As for historical detail and sheer breadth, T. Coraghessan Boyle's work can't even touch Pynchon. Consider forgetting "Wellville" and going straight for "Gravity's Rainbow" instead. It is a far more interesting, farther-reaching, and infinitely funnier novel.


Book Review: The road to what???
Summary: 1 Stars

After seeing the movie a few years ago (and thinking it was quite odd) I decided to take a shot at the book. At first it started out great and I was really interested in the storyline. The idea of 4 time a day enemas and cleansing the colon had me hooked! However then the book got going and I realized there was more to the story than the cleansing of the colon.

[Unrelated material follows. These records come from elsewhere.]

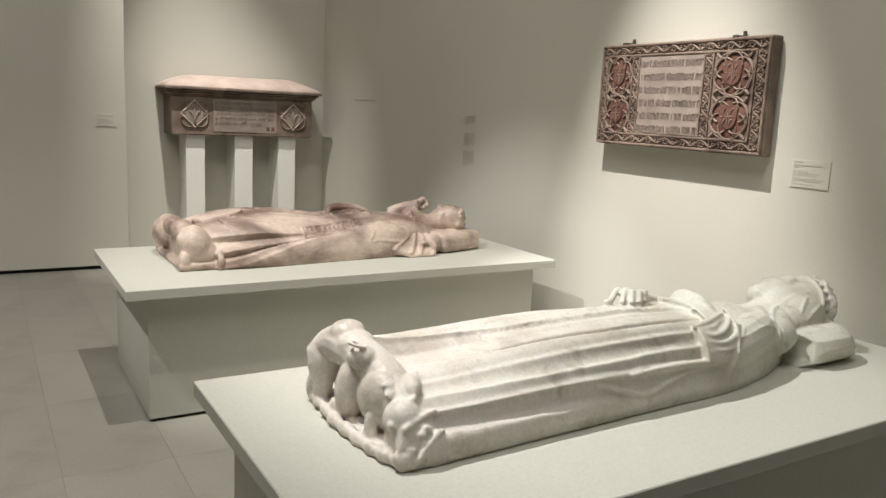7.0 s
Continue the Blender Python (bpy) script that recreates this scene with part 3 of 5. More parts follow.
def pink_figure():
    """Lies along x with the feet at 0; the near side is -y."""
    bm = bmesh.new()
    L = 1.46
    k = 1 / L
    wn = curve1((0, 0.27), (0.14, 0.29), (0.2, 0.325), (0.45, 0.33), (0.82, 0.30), (1.1, 0.28), (1.3, 0.24), (L, 0.16))
    wf = curve1((0, 0.24), (0.7, 0.25), (1.15, 0.22), (L, 0.12))
    hh = curve1((0, 0.175), (0.1, 0.19), (0.2, 0.222), (0.39, 0.246), (0.54, 0.232), (0.76, 0.206), (1.0, 0.21), (1.28, 0.196), (L, 0.16))

    def at(s, deg, lift=0.0):
        x, w = s * L, radians(deg)
        c, sn = math.cos(w), math.sin(w)
        y = -math.copysign(abs(c) ** (2 / 2.8), c) * (wn(x) if c > 0 else wf(x))
        return Vector((x, y, abs(sn) ** (2 / 2.3) * hh(x))) + Vector((0, -c, sn)) * lift

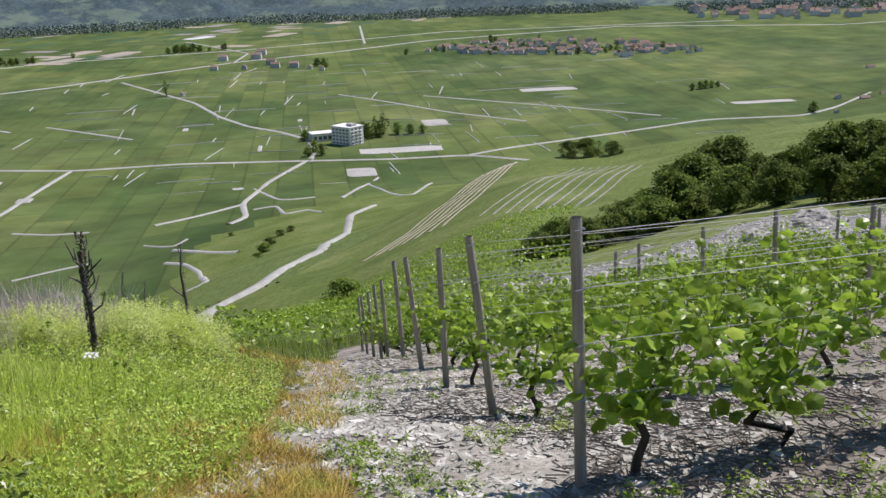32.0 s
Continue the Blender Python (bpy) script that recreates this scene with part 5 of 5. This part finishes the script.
def stones(name, x, y, size, mat, label, rng, lift=0.0):
    """Angular chips, eight faces each, in one mesh."""
    n = len(x)
    z = ground_z(x, y) + 0.03 + lift
    s = size * (0.4 + 1.2 * rng.random(n) ** 2)
    off = np.array([(a, b, c) for c in (-0.5, 0.5) for a, b in ((-1, -0.8), (1, -0.6), (0.8, 1), (-0.9, 0.7))])
    a = rng.random(n) * 6.28
    ca, sa = np.cos(a), np.sin(a)
    p = off[None] * (0.45 + 0.75 * rng.random((n, 8, 1))) * s[:, None, None] * np.array((1, 0.65, 0.5))
    p[..., 2] += p[..., 0] * rng.normal(size=(n, 1)) * 0.25
    q = np.stack([p[..., 0] * ca[:, None] - p[..., 1] * sa[:, None], p[..., 0] * sa[:, None] + p[..., 1] * ca[:, None], p[..., 2]], -1)
    v = (q + np.stack([x, y, z], -1)[:, None]).reshape(-1, 3)
    quad = np.array([(0, 1, 5, 4), (1, 2, 6, 5), (2, 3, 7, 6), (3, 0, 4, 7), (4, 5, 6, 7)])
    f = (np.arange(n)[:, None, None] * 8 + quad[None]).reshape(-1, 4)
    return tagged(mesh_object(name, v, f, mat), label, "stones", kind="stuff")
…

About halfway through the book I started to get bored. I took a look at my to-be-read book pile and longed for something else. WELLVILLE did not have a plot that I could see. The book was all 'story' and very little climax. Once I finished it I was disappointed and glad for it to be over with at the same time.


Book Review: What If Fiction!
Summary: 1 Stars

I believe the author of the Road to Wellville would have accomplished a lot more if he had written a historical, instead of a fictional account of the BattleCreek Sanitarium.

Dr. Kellogg did not DIE at age seventy of a heart attack, but lived until 1943 and died at the age of 91 years. having been born in 1852.


Book Review: utter garbage
Summary: 1 Stars

I didn't find this funny, satirical or humourous in any way. Poor drivel and a waste of time and brain matter.